■ **THE EXERCISE**: Starting at the first line of the data, please print exactly those lines through the one that holds "random.seed(0), np.random.seed(0), noise.seed_set(1)", omitting every picture.

■ **SUPPLIED MATERIAL**:
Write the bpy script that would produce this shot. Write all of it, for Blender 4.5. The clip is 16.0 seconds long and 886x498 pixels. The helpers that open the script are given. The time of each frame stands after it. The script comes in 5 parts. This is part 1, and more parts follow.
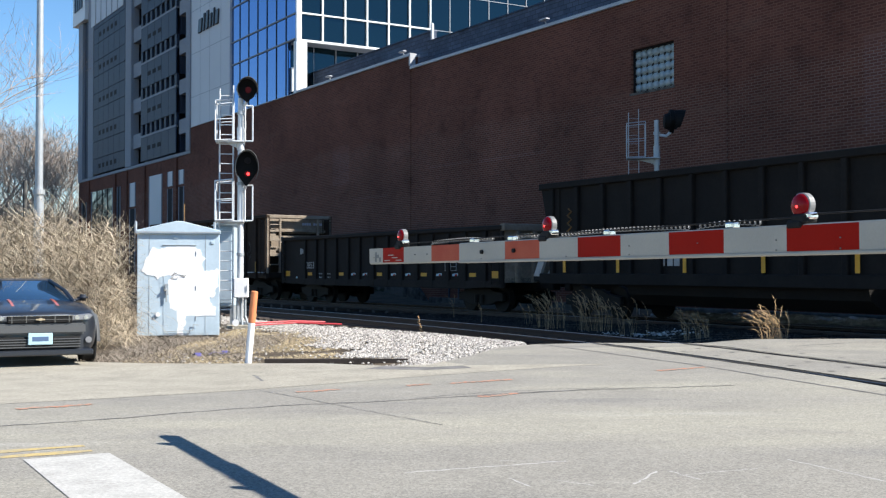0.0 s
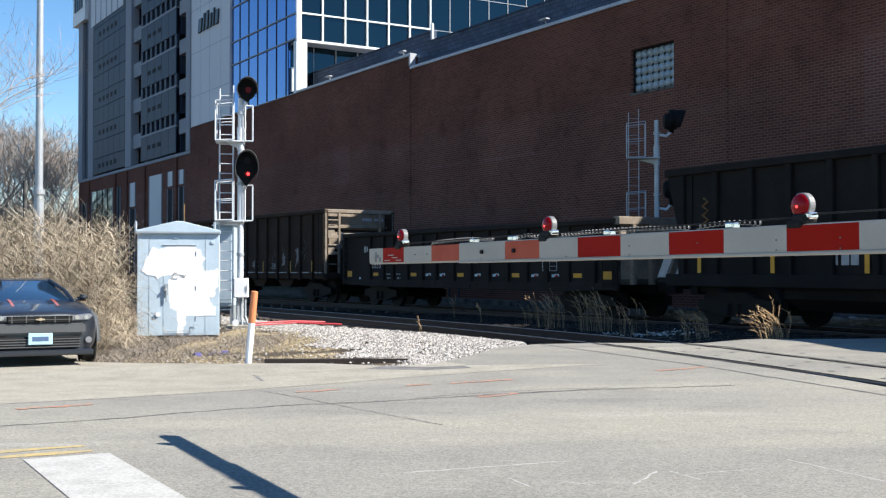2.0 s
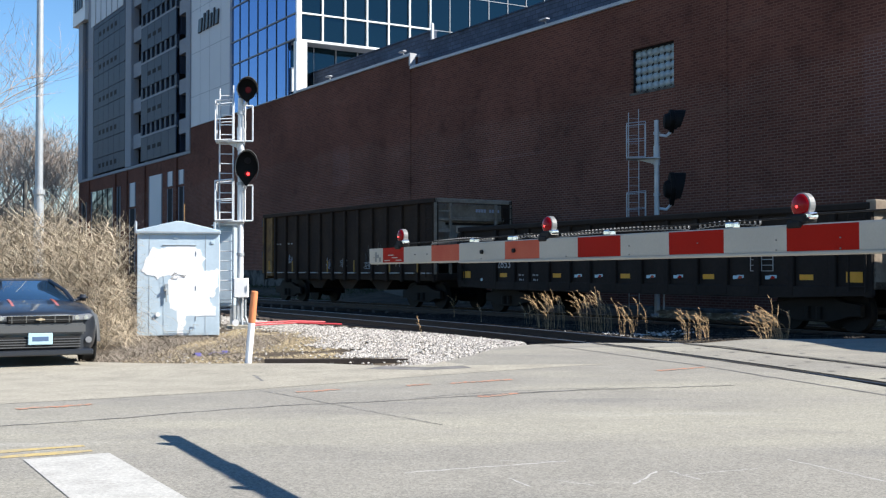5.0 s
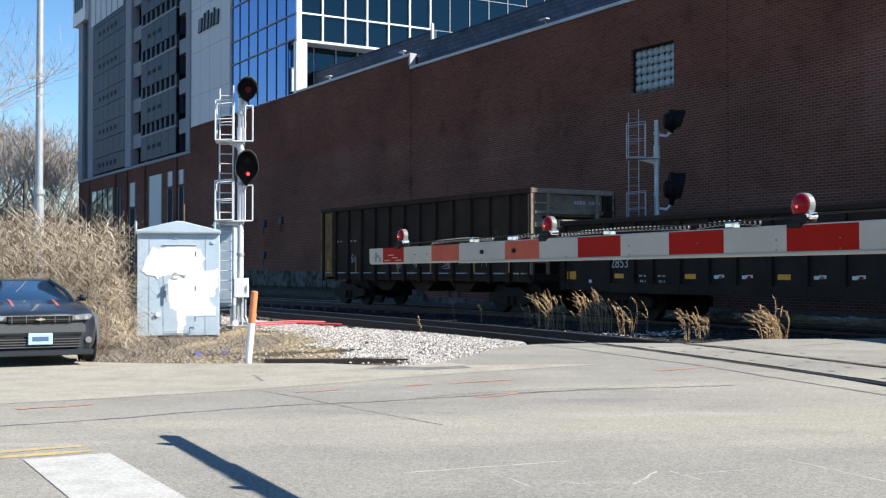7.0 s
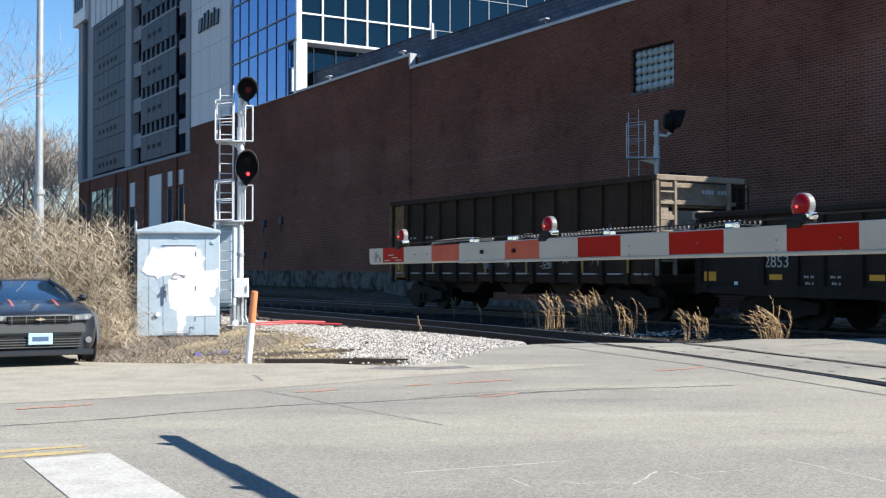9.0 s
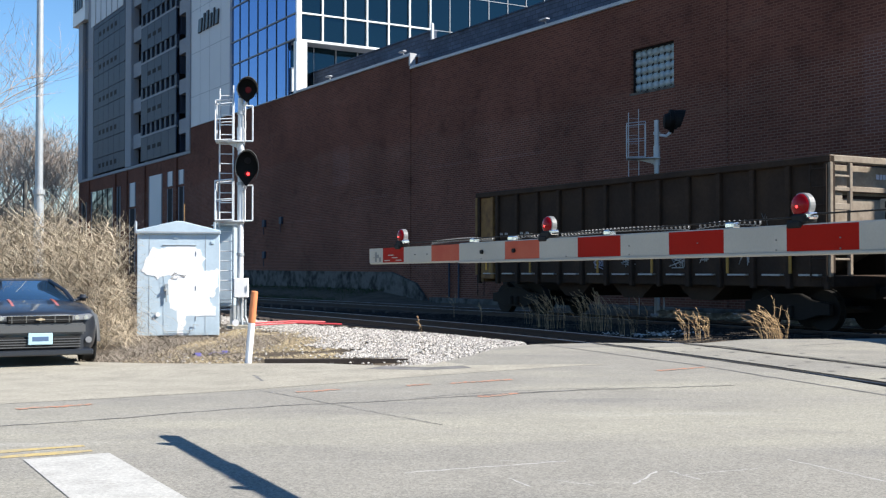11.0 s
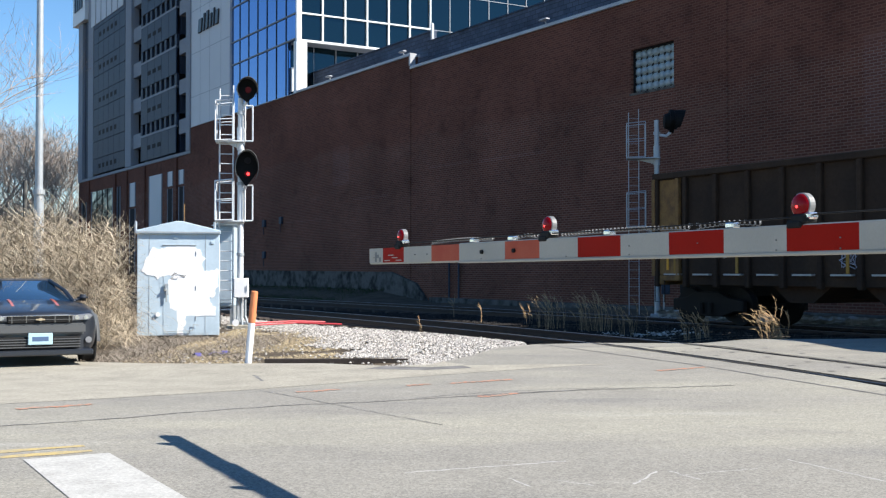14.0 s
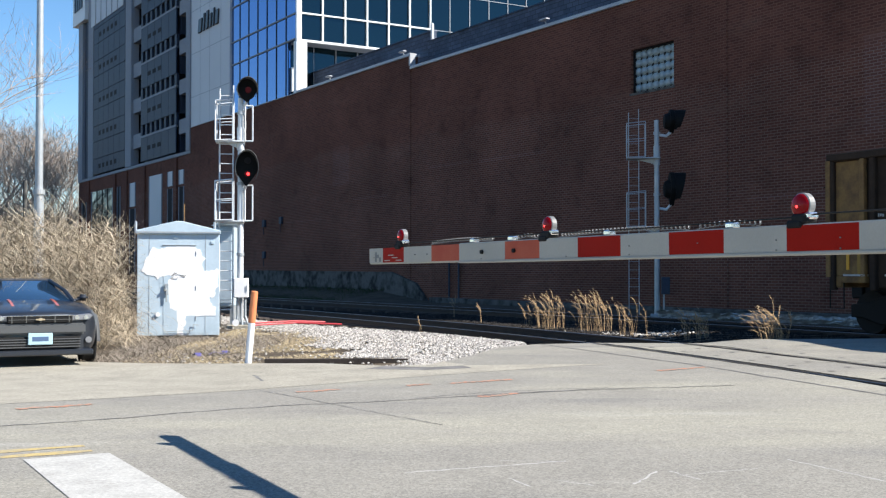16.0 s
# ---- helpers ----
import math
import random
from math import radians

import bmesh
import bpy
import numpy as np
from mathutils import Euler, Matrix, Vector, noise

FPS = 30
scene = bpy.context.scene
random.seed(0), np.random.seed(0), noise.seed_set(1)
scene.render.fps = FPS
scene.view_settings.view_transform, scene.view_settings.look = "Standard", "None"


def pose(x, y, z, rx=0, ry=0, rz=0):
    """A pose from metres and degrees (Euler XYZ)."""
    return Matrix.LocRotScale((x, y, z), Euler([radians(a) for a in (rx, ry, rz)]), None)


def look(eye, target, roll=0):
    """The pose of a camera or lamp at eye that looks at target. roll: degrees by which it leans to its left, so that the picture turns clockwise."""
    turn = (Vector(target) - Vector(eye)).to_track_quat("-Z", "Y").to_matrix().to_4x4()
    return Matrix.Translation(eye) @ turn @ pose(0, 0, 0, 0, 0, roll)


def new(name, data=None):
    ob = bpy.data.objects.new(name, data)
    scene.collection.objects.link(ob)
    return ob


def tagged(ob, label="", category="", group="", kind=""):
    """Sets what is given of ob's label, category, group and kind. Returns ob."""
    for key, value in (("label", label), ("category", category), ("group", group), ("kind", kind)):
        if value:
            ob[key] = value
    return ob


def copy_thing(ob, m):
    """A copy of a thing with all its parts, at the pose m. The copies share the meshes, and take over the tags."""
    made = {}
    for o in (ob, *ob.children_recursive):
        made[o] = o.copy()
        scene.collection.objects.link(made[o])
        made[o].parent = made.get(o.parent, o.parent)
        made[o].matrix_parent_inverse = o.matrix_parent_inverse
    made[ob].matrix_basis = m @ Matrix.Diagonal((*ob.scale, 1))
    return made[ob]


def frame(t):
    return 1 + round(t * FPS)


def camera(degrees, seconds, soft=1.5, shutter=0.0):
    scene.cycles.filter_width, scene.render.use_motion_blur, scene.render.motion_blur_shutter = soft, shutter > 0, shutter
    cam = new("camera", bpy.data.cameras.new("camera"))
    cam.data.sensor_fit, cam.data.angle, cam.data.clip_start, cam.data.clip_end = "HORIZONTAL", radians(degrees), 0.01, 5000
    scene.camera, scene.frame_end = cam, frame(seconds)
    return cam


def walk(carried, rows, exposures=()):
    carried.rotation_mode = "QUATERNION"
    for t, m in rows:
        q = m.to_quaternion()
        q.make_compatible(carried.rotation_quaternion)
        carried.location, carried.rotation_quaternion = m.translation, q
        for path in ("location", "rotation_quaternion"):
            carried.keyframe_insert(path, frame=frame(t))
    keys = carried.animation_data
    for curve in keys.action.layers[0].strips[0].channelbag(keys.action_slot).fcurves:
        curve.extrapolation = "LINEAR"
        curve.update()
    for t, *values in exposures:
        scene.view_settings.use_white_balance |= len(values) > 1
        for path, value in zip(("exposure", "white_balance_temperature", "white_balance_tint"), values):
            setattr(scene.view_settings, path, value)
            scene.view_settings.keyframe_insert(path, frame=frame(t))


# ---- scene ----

■ **RESPONSE TO THE EXERCISE**:
Write the bpy script that would produce this shot. Write all of it, for Blender 4.5. The clip is 16.0 seconds long and 886x498 pixels. The helpers that open the script are given. The time of each frame stands after it. The script comes in 5 parts. This is part 1, and more parts follow.
0.0 s
2.0 s
5.0 s
7.0 s
9.0 s
11.0 s
14.0 s
16.0 s
# ---- helpers ----
import math
import random
from math import radians

import bmesh
import bpy
import numpy as np
from mathutils import Euler, Matrix, Vector, noise

FPS = 30
scene = bpy.context.scene
random.seed(0), np.random.seed(0), noise.seed_set(1)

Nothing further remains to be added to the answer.